As we had speculated, Apple is about to release a fix for a flaw in the mobile edition of Safari. The bug had been exploited by enthusiasts to allow a simple, no-computer-needed form of jailbreaking, but had the potential to be used for more sinister purposes.
Although the jailbreaking technique was packaged to resemble an app (for user comfort rather than to mislead people), it actually involved visiting a page in Safari on an iPhone or other device. It now appears the technique took advantage of two distinct flaws in the browser: one was that the way it handled PDF files allowed code to get into the browser, and the other was that that code could then get out of a protected ‘sandbox’ within Safari and get into the root control of the entire device.
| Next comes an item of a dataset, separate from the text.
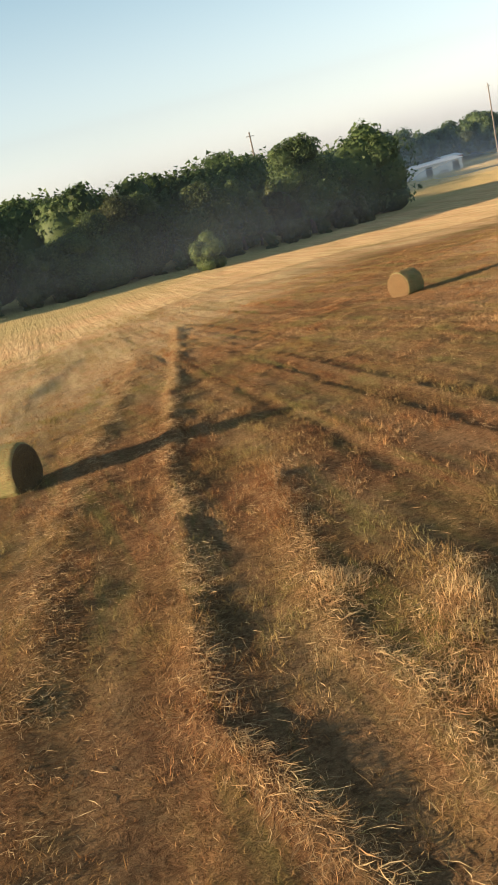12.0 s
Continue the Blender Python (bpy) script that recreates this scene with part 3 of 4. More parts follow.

While many people looking at the situation noted that the flaws could pose a serious security risk if used by malicious sources, Apple first responded to the issue after a warning by the German government. That’s not unusual: Germany has a department dedicated to information security and regularly advises the public against using particular pieces of software while a bug remains unpatched.
Apple now says: ” We’re aware of this reported issue, we have already developed a fix and it will be available to customers in an upcoming software update.”
In the meantime, it’s probably safer for iPhone users to steer clear of opening PDF documents in Safari, including via search engine results lists. While there’s no evidence yet of hackers exploiting the flaw, any hoping to do so will be acting quickly in a hope of getting to devices before they are updated.
The people behind the jailbreaking trick, the iPhone dev team, have kept busy however: they’ve now extended their network unlocking tool ultrasn0w to cover the iPhone 4.